Friday, February 20, 2004

Tim Parks - the Verona-based writer - once wrote a novel about an English teacher in Verona. The Daily Telegraph article I linked to a few days quoted it:

"No, it was awful. He was living from hand-to-mouth, from one day to the next, one month to another, week in week out. From the point of view of career, social advances, financial gain, the last two-and-a-half years had been completely wasted. More that that, they had left him physically exhausted and mentally addled by all these stupid lessons, besieged by boredom and mediocrity . . . He had reached the end of his tether . . . What was a language teacher in the end? A nobody. A mere failed somebody else."

And, indeed, Sebastian Creswell-Turner - author of the Telegraph article - makes it plain that he agrees. It's hard to know how to react as the picture painted is so absurb it defers rationality.

Teaching is wasting time, career-wise? Well, if you have a burning desire to be, say, a merchant-banker then, yes, it's a waste of time but that misses the point, doesn't it?. It's like saying that spending time in IT is a waste of time if you want to be a lawyer; of course it is: they're entirely different industries. However if one has any desire to teach, or any interest in languages, then it's certainly not time wasted. And if you don't have either of those, then why on earth are you in the industry in the first place?

And there's the heart of the matter: the people criticising the industry are those who find themselves in it but without any interest in it. It may be worth their while reflecting that their dissatisfaction probably says more about them than it does about the industry. Seb C-T tries to paint this as an exclusively TEFL issue but, as Luke Meddings points out in the Guardian article, career stagnation occurs in all industries.

Unfortuantely, TEFL does attract more than its fair share of new and lost graduates who aren't, necessarily, interested in teaching and who will, inevitably, show less interest in the profession than their more motivated colleagues. However it seems somewhat rich of them to then turn around and say that teaching English is rubbish (or even "..not real teaching..." as I heard somebody here say recently and, I might add, rather stupidly considering they were in front of their boss at the time). I suggest they look closer to home for explinations of of their frustrations.

TEFL is what you want it to be. For some it is an exit visit: a way of setting oneself up in a foreign land. For others it is a profession and a career: the CELTA qualification is indeed tragically easy to obtain but the more advanced qualifications that open up the doors to senior positions are, thankfully, not. And for others it creates some time and space to reflect. For me, it's a combination of the latter two: I knew I didn't want to continue pursuing my previous career and that I would enjoy the teaching; indeed I expected that language would, in some way, play a role in the direction I would subsequently choose to take. It has, and the only question now is whether to spend a further year teaching, something I may do because I, unlike our friend Seb C-T, enjoy it. Certainly I see no reason why, if you enter TEFL as an excuse to travel and then find yourself unwillingly caught up in a real job with real hours and real pressures, you should expect any sympathy. Why would the profession be otherwise?

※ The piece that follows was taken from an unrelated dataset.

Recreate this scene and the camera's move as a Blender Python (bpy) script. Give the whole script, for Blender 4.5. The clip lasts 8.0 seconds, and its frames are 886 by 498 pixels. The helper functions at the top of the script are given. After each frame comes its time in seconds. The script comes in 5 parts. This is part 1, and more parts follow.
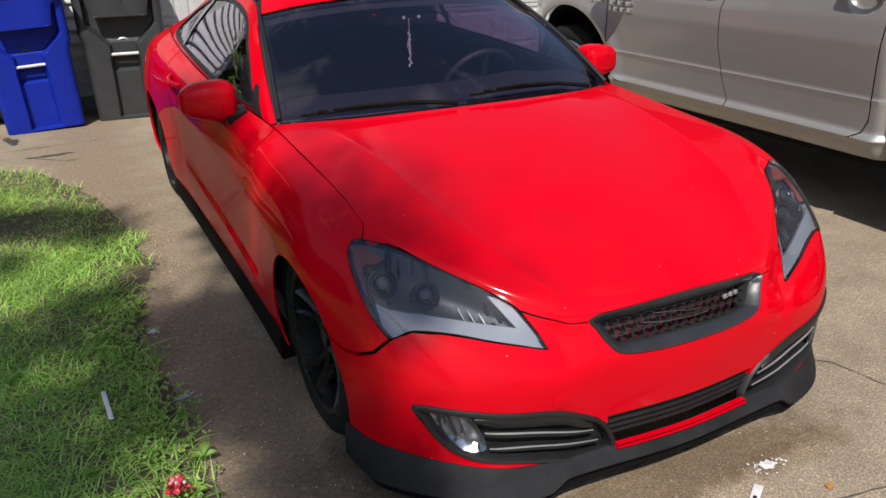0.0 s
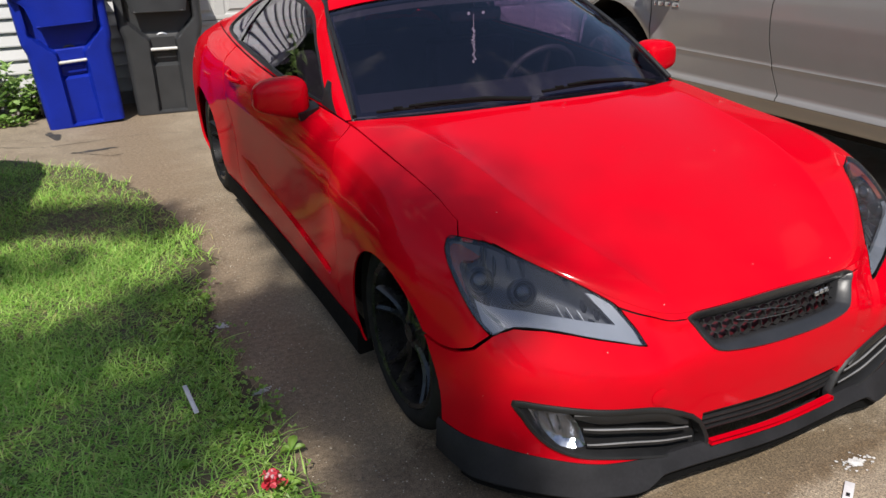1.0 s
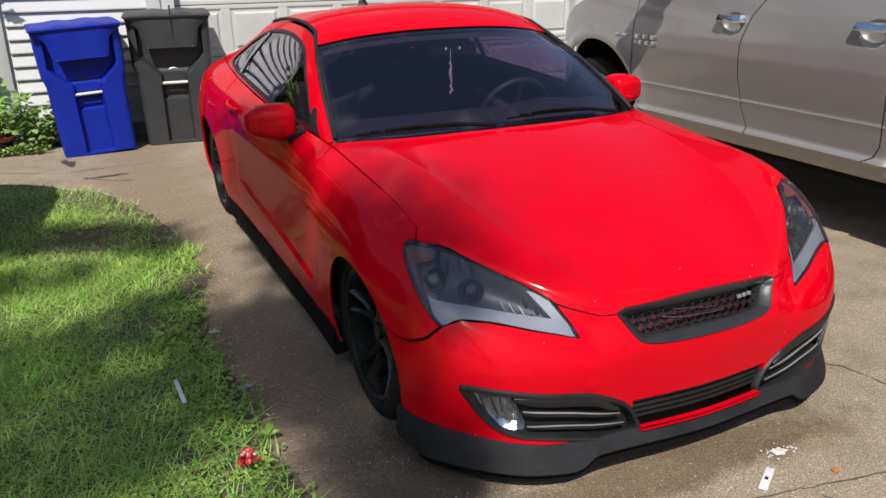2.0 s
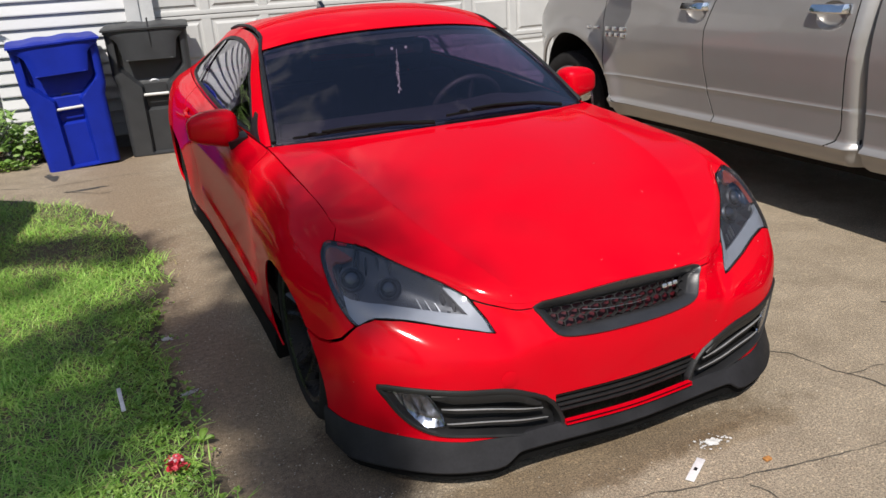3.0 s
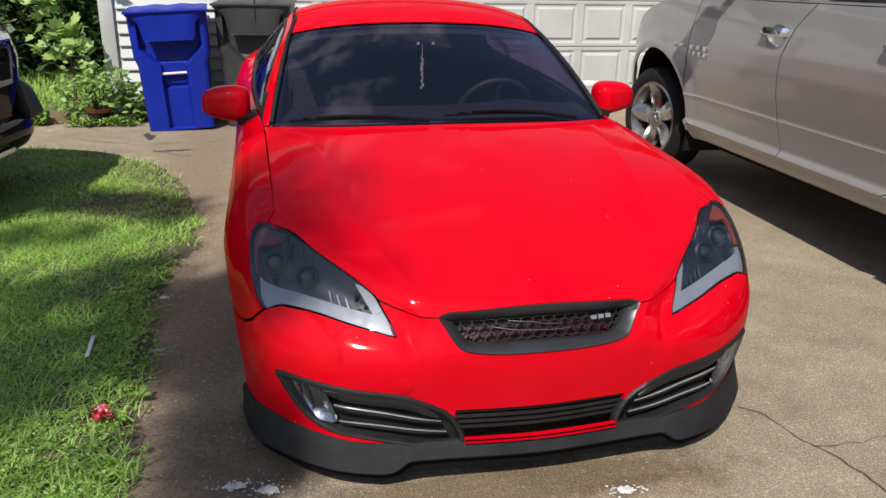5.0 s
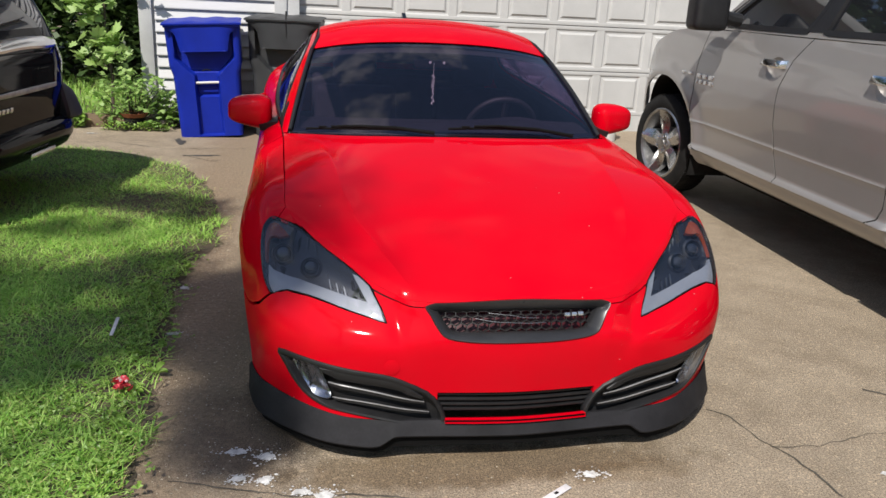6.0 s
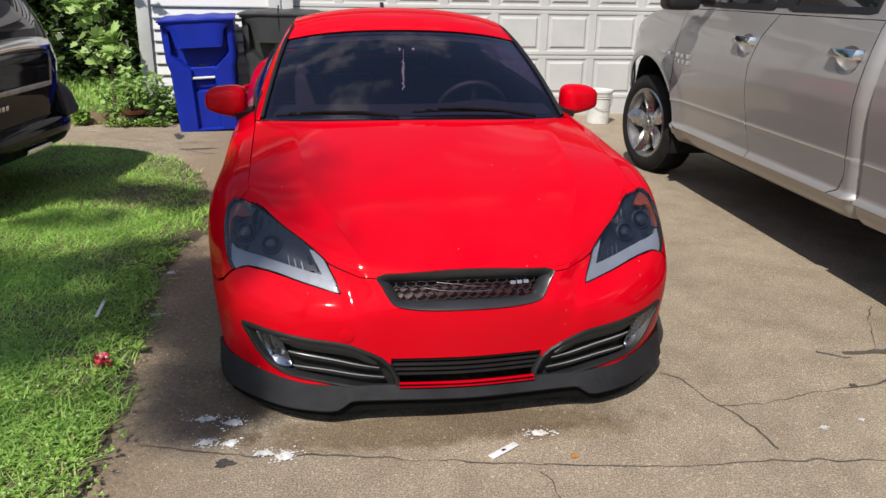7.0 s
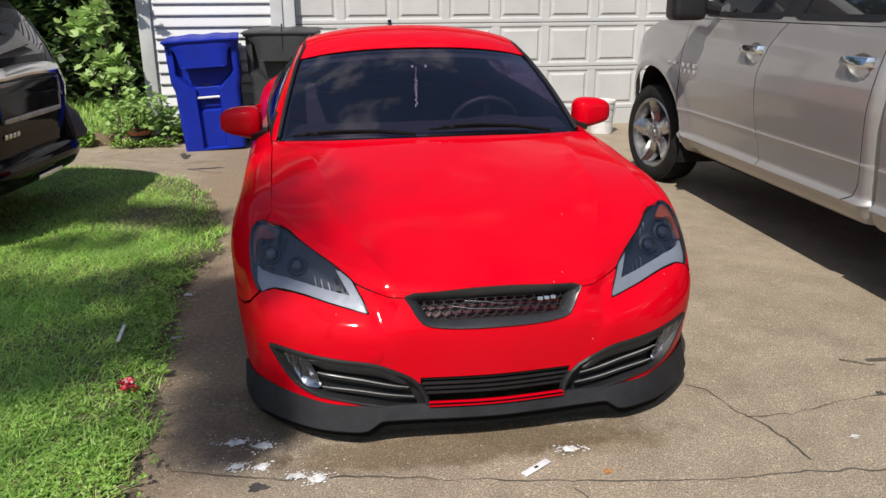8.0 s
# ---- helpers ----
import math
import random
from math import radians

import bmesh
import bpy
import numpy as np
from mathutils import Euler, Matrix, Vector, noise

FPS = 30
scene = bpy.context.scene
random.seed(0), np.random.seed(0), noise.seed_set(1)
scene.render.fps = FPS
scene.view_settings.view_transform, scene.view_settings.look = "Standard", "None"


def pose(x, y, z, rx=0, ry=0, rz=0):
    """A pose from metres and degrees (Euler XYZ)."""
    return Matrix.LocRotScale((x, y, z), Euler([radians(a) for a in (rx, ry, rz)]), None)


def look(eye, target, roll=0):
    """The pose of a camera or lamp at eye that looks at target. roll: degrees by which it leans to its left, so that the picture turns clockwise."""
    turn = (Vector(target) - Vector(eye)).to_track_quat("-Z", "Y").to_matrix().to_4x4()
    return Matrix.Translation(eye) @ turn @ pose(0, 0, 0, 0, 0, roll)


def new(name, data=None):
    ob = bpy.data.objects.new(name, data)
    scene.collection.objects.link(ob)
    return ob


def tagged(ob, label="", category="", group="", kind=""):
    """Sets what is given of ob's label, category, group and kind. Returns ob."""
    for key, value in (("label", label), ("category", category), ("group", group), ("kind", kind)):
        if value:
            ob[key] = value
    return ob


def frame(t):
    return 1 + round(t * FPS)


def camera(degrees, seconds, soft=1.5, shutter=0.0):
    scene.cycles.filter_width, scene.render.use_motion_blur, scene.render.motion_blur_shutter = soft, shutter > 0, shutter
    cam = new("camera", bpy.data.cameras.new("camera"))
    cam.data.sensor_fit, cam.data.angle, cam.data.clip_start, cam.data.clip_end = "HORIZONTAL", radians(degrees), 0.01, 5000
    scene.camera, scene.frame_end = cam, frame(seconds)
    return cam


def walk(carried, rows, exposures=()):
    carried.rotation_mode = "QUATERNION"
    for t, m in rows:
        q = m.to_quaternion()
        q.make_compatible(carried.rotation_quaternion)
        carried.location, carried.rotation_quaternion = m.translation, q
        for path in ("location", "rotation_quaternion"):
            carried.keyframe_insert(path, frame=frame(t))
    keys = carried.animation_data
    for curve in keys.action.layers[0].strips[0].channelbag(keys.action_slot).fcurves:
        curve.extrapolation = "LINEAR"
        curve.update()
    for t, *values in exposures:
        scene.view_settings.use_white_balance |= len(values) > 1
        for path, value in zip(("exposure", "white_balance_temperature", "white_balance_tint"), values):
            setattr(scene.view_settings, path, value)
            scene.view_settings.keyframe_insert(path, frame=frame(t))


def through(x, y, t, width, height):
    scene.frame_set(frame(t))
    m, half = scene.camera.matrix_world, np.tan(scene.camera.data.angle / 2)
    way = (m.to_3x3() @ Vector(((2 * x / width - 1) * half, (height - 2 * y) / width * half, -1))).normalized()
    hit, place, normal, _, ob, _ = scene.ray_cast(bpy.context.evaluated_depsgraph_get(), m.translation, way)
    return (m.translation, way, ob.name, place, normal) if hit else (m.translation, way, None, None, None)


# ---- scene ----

As for "..boring lessons...": well, if you just teach from the book every day then of course. But, even if the books are perscribed to you then you can still adapt them and make the most of the material. Or rather, you can if you care and are interested in how people learn languages and what makes an interesting classroom. It's the same point I make above: if you're not interested then why are you in the industry?

And finally this rubbish about deadend lives: "A mere failed somebody else". Or, as Alain de Botton said, "You become a TEFL teacher when your life has gone wrong". Some do, certainly, but, again, lost souls are not a TEFL preserve. You could even, if you gave my circumstances a harsh reading, put me in that box. But if dissatisfaction with a previous life - and, as the cliche says, I'm glad I tried it - makes one a failure then the only people who aren't failures are those too scared to let go. Both quotes, as is obvious to anybody mature enough to acknowledge their own fallibility, are palpably nonsense.